Toll roads can also help allocate resources efficiently. For example, if tolls were set in a way that reflected the cost of congestion, they could decrease traffic delays for motorists whose value of time is high and who are willing to pay, while other traffic would remain on toll-free--but more congested--roads. Toll roads also improve efficiency in investment. To attract private capital, they must meet the market test of offering a competitive rate of return. That test reduces the chances of building uneconomic roads.

Sponsors--public and private--of new toll roads face many obstacles. As with roads financed entirely with tax revenues, they must acquire rights of way, often over the objections of property owners, and they must obtain environmental approvals. The risks that those obstacles present may be greater than most investors want to bear, making private financing difficult to get in the initial stages of a highway project. Investors must also assess whether enough motorists will use a toll road to generate an adequate return on investment.

The most promising candidates for toll roads in the near term are new roads or additional lanes on existing roads, especially where those new lanes are separated from the older roadway or otherwise easily distinguished. Those are roads on which motorists have not become accustomed to driving for free. Moreover, because those roads are new, motorists have the alternative of taking the toll-free routes that they used before the new roads were built, thereby diminishing the effects on low-income motorists.

Efforts to build toll roads are affected by past and present federal policies. From 1916 to the late 1980s, because toll roads were considered an impediment to interstate commerce, federal policies discouraged states from building them or imposing tolls on existing roads. As a result, the nation has relatively little experience with toll facilities. But fiscal constraints at all levels of government (and advances in the technology of toll-taking) have generated renewed interest in toll roads and led to more liberal federal policies as a result of the Intermodal Surface Transportation Efficiency Act of 1991 (ISTEA) and the National Highway System Designation Act of 1995 (the NHS act).

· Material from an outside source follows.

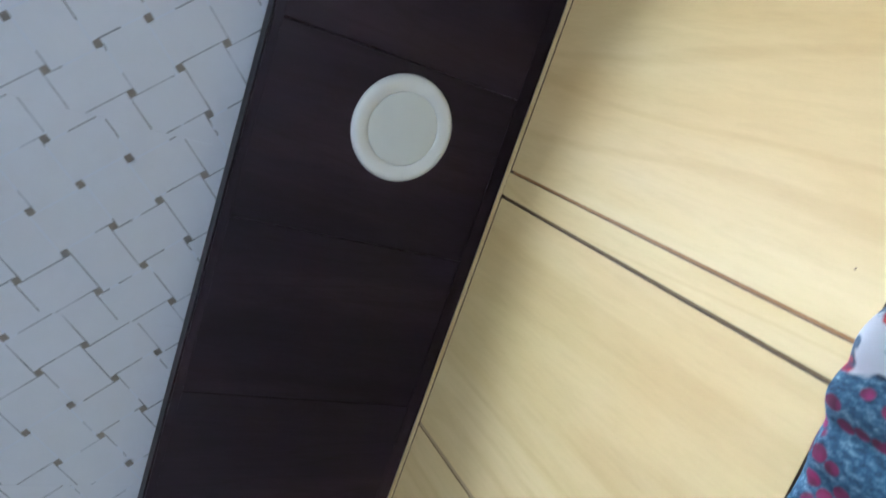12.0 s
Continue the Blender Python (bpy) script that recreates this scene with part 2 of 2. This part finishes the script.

The federal government could encourage greater use of financing with toll roads by removing restrictions on the use of federal aid. For example, it could allow states to use as much of their highway aid as they wanted to provide credit enhancements--such as loan guarantees, lines of credit, and interest-rate subsidies--that make bonds for toll projects more attractive to investors. Several states are already taking advantage of provisions of a pilot program authorized by the NHS act to establish state infrastructure banks (SIBs) to help finance transportation projects. Encouraging all states to use some of their grant money to make loans or establish lines of credit for toll (or other revenue-generating) projects could make federal aid go farther in meeting highway needs. The requirement that states provide a matching share to the federal funds could also be waived.

The federal government could also encourage toll roads by increasing restrictions on federal aid. For example, it could prohibit federal aid to build new highway capacity unless those roads or lanes were subject to tolls. Putting new projects to such a market test would help discourage uneconomic spending of public funds. New restrictions, however, run counter to the general trend of reducing federal intervention in state and local matters.

Some of the new toll roads take advantage of indirect federal aid in the form of tax-exempt financing. The federal government could support toll projects by expanding the use of tax-exempt debt, although that measure may reduce efficiency in capital markets and would make balancing the federal budget more difficult. As currently structured, such aid is essentially open-ended from the standpoint of the federal government: as long as a project meets the requirements of the tax code, tax-exempt bonds can be issued, although such financing may be subject to state and local constitutional or statutory limits. In addition to the negative effect on the budget, tax-exempt financing distorts resources in capital markets by favoring public over private investment.